We must be careful to avoid CI malfunction due to, for example, failures of static checks.
Proposed plan:
- [ ] Devote one Navi21 node (re-label it to
rocmtest-5.0, for example) - [ ] Upgrade base installation of ROCm and kernel driver
- [ ] Create new "upgrade" branch (e.g.
wip-rocmtest-5.0-upgrade). Try it to see if it is passing on that node, as is.- :warning: Failures are possible (see note above)
- [ ] Modify "upgrade" branch: update Dockerfile to use new ROCm version and make sure it passes all the tests
- [ ] Modify "upgrade" branch: include static checks and fix MIOpen until it passes tests
- [ ] Devote one gfx906 node, one MI100 node and one MI200 node to the CI upgrade process. Upgrade base installation of ROCm and kernel driver on these nodes.
- [ ] Update vega10, vega20, mi200 and mi200 trial branches from
wip-rocmtest-5.0-upgradeand make sure that all tests pass.- [Note] All fixes from these trial nodes must be integrated back to the "upgrade" branch (e.g.
wip-rocmtest-5.0-upgrade).
- [Note] All fixes from these trial nodes must be integrated back to the "upgrade" branch (e.g.

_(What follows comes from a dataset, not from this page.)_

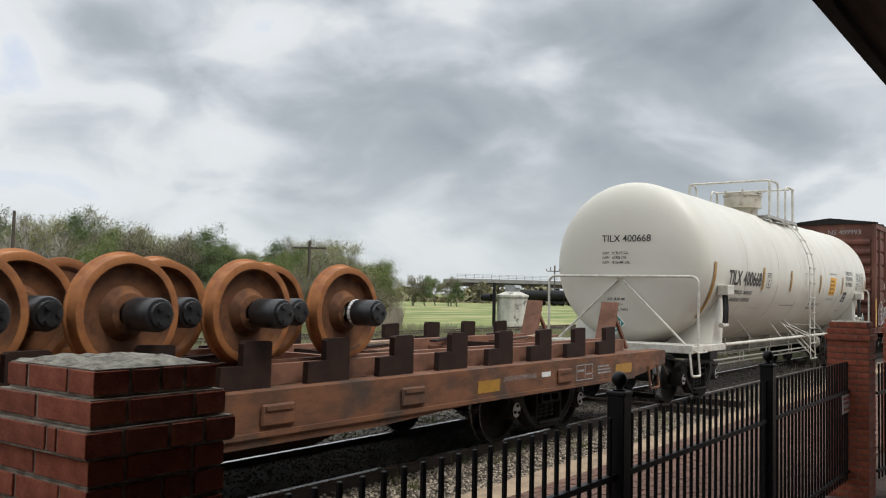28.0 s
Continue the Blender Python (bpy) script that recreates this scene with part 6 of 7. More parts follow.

- [ ] :red_circle: Inform everyone and shutdown CI (e.g this can be done by re-labeling all the nodes with
rocmtest-5.0). - [ ] Upgrade remaining nodes
- [ ] Merge
wip-rocmtest-5.0-upgradeintodevelopand make sure it passes CI. - [ ] Merge
developinto all trial branches and test all nodes. - [ ] :green_circle: Ask everyone to merge
developinto their development branches.
/cc @junliume @JehandadKhan @pfultz2 @okakarpa @jbakhrai
@atamazov 4.5.2 in dockerfiles seem to have no problems on the current CI pipelines (while base OS ROCm are not updated): https://github.com/ROCmSoftwarePlatform/MIOpen/commits/jenkins-ci-rocm-4.5 http://micimaster.amd.com/blue/organizations/jenkins/MLLibs%2FMIOpen/detail/jenkins-ci-rocm-4.5/9/pipeline
@junliume Thanks for sharing this! AFAICS jenkins-ci-rocm-4.5 ae6c67fe succeeded only after the 3rd attempt, so I wouldn't say that there is no problems at all. And yes, we can upgrade only dockerfiles (like we often did in the past), but this is not what this ticket is about. The idea is updating the base driver because this may become important for the new GPUs (line Navi21 or MI200).
Of course I am not against updating docker to 4.5.2. This does not require any kind of special plan.
@jbakhrai could you align with @okakarpa for the best time window for this task? Thanks!
ROCm used for testing (in the docker container) must be of the same version as the base installation; otherwise failures are possible
The rocm versions should be backwards-compatible(except releases where the ABI is changed like in rocm 5.0). So we can use rocm 4.5 in the docker container.
What is the rationale for needing to upgrade to 4.5 on the bare machines? Why cant we wait for rocm 5.0 release to upgrade all the CI nodes?
There is a pretty long process to upgrade all the nodes, and we will definitely need to do this for 5.0 since it might have ABI changes we need to use 5.0 in docker containers. It doesn't make sense to do this now and then turnaround and upgrade for 5.0. We might not even finish all this testing for 4.5 when we need to start the upgrades for 5.0.
@pfultz2
What is the rationale for needing to upgrade to 4.5 on the bare machines? Why cant we wait for rocm 5.0 release to upgrade all the CI nodes?
Some of the Navi21 nodes already upgraded to 4.5, but docker stays at 4.3.1, which might led to stabiltiy issues. But I think we can wait with this ticket (full CI upgrade) and only update docker to 4.5.2.
ROCm used for testing (in the docker container) must be of the same version as the base installation; otherwise failures are possible
The rocm versions should be backwards-compatible(except releases where the ABI is changed like in rocm 5.0). So we can use rocm 4.5 in the docker container.
Of course. That is why this ticket is saying, in the next statement:
Using newer ROCm than base driver is allowed...
Note that the main goal of this ticket is to inform everyone about "full CI upgrade" plan, regardless of ROCm version.
@atamazov Is this ticket still relevant? Thanks!
@ppanchad-amd I believe so, as it proposes the secure and almost seamless process for updating CI nodes. However, let @junliume make the final decision (and re-label the ticket as appropriate).